The why: The MPC said that the current level of interest rates is appropriate to keep inflation on a downward path and maintain a tight enough monetary stance to anchor inflation expectations. “A wait-and-see approach is required before proceeding further with the monetary easing cycle,” the committee said, pointing to the need for more time to assess the impact of recently announced fiscal and tax reforms — including VAT amendments that will impact the price of cigarettes, among other things.
REMEMBER- Annual headline urban inflation fell to 14.9% in June, down from 16.8% in May, ending a three-month upward trend. Monthly inflation fell by 0.1% compared to an increase of 1.9% in the previous month.
Most saw this coming: Economists and analysts we polled last week saw this coming, with most having expected the MPC to pause its easing cycle. “The decision to hold rates was expected given the timing of the meeting, which coincides with the start of the new fiscal year, its budget, and its associated fiscal tightening measures,” Al Ahly Pharos Head of Research Hany Genena told EnterpriseAM. “We expect the central bank to resume monetary easing at its August meeting, potentially cutting rates by up to 200 bps,” Genena said, citing expectations for a Fed rate cut in September and the anticipated completion of Egypt’s pending IMF reviews.

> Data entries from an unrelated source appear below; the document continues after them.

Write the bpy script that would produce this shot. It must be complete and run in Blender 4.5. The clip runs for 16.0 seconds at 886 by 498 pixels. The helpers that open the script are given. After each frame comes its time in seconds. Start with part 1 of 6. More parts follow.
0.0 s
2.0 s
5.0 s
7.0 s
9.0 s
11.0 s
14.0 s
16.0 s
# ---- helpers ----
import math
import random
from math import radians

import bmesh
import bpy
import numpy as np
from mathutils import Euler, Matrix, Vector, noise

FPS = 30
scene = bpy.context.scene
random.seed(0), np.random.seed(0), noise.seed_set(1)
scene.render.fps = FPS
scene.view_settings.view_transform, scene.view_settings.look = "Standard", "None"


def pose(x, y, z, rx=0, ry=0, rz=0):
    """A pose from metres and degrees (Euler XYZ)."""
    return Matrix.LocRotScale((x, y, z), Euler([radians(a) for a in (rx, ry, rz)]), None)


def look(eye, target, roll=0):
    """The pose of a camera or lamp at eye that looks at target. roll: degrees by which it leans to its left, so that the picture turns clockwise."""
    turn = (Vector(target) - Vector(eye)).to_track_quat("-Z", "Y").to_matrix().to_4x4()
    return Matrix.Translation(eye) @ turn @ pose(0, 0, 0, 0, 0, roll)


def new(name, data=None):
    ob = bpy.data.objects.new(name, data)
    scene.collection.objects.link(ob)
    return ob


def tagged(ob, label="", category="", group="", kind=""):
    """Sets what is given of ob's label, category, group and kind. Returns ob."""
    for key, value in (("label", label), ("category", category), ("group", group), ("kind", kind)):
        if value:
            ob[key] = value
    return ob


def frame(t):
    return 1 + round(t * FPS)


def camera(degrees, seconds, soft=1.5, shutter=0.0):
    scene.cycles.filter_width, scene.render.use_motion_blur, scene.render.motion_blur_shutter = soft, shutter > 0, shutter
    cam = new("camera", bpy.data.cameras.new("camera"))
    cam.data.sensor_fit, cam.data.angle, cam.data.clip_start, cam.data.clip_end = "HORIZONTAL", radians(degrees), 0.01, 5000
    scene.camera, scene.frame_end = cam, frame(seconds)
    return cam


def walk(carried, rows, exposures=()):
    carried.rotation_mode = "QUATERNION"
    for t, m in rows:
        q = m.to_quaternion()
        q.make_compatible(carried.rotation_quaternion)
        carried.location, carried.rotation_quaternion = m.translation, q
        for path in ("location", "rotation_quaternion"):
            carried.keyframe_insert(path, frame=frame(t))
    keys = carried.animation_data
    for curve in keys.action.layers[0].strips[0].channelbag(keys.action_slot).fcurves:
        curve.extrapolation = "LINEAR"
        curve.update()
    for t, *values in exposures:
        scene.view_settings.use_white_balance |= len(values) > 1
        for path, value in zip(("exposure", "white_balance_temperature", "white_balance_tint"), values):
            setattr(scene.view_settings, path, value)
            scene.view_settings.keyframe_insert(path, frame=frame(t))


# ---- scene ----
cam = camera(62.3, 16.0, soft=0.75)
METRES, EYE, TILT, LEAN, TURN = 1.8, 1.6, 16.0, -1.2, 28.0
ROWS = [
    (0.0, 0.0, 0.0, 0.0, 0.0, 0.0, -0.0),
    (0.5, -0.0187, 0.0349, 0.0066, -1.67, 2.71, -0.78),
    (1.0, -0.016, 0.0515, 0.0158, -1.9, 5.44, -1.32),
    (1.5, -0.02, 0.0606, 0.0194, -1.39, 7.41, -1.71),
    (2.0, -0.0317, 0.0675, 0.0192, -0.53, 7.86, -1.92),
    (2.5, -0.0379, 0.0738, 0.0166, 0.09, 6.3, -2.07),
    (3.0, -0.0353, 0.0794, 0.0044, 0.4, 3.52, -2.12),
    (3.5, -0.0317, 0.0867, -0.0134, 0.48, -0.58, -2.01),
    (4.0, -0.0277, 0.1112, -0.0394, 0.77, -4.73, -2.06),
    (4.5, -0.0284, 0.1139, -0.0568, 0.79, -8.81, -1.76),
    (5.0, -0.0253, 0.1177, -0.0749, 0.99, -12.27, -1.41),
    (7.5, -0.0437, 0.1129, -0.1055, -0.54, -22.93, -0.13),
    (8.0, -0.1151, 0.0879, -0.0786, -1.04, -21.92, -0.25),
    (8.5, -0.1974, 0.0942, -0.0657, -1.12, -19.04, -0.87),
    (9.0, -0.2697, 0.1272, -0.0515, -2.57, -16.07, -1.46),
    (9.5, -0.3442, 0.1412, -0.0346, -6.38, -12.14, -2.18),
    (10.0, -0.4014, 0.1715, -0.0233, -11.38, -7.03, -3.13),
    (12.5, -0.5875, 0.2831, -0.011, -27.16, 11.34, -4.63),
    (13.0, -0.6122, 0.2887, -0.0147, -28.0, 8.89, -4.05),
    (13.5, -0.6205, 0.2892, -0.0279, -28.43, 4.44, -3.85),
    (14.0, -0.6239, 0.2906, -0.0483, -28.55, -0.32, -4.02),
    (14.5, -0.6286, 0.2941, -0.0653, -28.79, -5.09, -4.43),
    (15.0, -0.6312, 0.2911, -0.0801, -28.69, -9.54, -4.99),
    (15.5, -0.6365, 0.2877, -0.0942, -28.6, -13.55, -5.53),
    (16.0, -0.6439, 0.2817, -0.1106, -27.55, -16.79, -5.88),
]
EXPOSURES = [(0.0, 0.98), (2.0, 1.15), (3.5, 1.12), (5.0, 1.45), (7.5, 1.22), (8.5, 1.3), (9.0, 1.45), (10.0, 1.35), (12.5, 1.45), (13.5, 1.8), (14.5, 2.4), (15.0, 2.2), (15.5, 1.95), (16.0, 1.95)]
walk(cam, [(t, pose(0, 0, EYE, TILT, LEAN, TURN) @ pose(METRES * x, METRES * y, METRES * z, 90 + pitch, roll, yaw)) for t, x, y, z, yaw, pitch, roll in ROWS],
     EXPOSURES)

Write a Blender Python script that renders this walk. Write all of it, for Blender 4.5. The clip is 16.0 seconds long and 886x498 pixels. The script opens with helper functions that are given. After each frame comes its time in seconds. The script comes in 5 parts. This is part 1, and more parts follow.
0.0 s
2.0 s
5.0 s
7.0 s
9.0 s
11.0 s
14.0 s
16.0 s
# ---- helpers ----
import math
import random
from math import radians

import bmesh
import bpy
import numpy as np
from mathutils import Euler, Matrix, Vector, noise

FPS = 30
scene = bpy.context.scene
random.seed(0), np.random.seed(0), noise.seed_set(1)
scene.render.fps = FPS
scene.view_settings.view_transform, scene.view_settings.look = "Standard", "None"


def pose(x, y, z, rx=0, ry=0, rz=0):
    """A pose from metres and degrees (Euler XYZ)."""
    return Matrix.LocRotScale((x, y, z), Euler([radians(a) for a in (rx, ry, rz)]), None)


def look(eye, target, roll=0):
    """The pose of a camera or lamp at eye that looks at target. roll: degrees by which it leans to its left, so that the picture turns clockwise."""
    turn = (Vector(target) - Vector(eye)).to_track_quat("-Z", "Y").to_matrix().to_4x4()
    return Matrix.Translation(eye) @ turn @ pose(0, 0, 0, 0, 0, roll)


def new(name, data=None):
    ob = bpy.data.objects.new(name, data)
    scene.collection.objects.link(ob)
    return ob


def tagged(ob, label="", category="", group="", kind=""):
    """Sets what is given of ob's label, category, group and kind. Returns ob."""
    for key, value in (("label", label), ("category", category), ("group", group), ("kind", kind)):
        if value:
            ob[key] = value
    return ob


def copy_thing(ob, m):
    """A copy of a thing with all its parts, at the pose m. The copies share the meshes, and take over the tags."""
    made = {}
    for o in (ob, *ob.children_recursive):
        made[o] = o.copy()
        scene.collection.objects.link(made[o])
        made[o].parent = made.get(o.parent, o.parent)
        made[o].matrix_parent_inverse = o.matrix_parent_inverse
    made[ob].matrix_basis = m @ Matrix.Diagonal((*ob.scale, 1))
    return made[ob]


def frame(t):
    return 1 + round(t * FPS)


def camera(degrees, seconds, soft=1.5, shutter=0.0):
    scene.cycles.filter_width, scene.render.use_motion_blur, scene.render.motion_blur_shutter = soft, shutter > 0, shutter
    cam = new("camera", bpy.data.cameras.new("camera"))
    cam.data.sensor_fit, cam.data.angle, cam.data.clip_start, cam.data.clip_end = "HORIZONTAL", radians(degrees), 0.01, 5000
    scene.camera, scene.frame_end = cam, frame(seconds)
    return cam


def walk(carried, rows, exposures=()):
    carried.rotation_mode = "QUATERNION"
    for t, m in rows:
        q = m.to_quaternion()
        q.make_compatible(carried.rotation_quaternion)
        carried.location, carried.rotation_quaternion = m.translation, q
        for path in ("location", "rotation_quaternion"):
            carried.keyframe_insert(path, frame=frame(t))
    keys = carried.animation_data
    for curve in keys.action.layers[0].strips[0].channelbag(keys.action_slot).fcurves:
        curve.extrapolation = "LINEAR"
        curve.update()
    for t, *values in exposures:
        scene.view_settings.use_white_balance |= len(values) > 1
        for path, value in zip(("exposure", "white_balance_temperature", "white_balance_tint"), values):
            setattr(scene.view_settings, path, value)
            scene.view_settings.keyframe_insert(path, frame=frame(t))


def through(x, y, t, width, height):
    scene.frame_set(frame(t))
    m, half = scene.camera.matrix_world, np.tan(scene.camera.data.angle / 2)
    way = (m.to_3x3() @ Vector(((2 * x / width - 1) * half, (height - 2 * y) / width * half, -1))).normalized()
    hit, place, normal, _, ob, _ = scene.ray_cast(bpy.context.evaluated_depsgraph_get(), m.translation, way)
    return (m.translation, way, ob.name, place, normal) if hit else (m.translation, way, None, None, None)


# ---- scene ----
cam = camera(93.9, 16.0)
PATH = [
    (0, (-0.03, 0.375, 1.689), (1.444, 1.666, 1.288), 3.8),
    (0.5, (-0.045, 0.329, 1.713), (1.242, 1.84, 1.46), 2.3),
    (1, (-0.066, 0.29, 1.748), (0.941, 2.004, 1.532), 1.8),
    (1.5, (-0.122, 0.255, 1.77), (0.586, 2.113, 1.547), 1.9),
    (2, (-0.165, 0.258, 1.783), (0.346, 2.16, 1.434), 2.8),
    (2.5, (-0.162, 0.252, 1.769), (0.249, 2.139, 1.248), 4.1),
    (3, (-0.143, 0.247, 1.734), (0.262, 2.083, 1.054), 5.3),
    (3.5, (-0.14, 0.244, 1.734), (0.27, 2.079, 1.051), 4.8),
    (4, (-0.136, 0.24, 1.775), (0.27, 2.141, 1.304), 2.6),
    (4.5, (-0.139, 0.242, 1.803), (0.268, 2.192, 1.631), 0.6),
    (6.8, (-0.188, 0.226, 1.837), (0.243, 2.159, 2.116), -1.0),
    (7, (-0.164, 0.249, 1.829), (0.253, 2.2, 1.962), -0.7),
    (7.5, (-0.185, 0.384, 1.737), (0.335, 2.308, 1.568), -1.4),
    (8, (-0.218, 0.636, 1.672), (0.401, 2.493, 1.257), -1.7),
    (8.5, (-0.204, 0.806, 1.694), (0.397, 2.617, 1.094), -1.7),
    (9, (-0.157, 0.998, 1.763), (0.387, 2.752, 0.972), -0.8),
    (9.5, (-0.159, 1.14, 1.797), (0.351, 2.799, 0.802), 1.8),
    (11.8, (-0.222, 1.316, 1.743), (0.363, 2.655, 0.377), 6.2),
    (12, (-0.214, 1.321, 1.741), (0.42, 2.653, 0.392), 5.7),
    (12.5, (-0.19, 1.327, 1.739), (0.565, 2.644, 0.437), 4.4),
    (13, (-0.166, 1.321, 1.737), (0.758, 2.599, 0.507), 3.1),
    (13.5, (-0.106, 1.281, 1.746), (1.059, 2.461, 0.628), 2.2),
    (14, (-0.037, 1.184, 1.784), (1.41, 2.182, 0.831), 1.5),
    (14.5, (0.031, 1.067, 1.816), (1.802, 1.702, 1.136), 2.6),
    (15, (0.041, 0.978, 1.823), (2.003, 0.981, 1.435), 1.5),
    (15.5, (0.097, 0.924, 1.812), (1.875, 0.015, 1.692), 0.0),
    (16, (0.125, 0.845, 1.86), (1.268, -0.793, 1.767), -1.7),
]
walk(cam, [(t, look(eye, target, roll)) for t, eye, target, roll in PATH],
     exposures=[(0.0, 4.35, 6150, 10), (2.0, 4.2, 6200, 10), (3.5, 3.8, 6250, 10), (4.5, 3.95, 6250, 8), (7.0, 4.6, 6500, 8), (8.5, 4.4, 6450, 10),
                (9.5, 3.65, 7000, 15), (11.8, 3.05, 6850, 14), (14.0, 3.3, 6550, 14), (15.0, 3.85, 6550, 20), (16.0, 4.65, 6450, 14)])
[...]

And some didn’t: The decision came as a surprise to JP Morgan, which had forecast a 100 bps cut on the back of the downside inflation surprise in June, the firm said in a note seen by EnterpriseAM. JP Morgan now expects the CBE to hold rates again when the MPC meets in August. “We still look for a further 300bp of cumulative easing before the end of 2025, with cuts resuming in October,” the firm said, explaining that “a move lower [is] needed to be seen at least in August inflation for the CBE to consider resuming easing.”
What analysts are saying: Analysts welcomed the central bank’s decision, saying it reflects a balanced approach. “The market is still digesting the 325 bps in cuts delivered earlier this year, and the hold sends a reassuring message that monetary policy remains balanced,” economist Hany Abou El Fotouh told EnterpriseAM. He said the decision supports EGP stability and investor sentiment and reflects a “measured approach by the CBE to balance inflation control and growth.” He sees a potential cumulative cut of 400-600 bps by year-end. CI Capital’s Sara Saada echoed Abou El Fotouh’s remarks and told us there’s scope for 200-300 bps in further cuts later this year, “provided disinflation proves sustainable.”
What’s next? The MPC said it will continue to assess its policy decisions “on a meeting-by-meeting basis,” taking into account the inflation outlook and balance of risks. It expects annual headline inflation to stabilize around current levels for the rest of 2025 before gradually declining in 2026. The committee reaffirmed it “will not hesitate to utilize all tools at its disposal” to achieve its price stability mandate and steer inflation toward its 7% (±2 percentage points) target by 4Q 2026.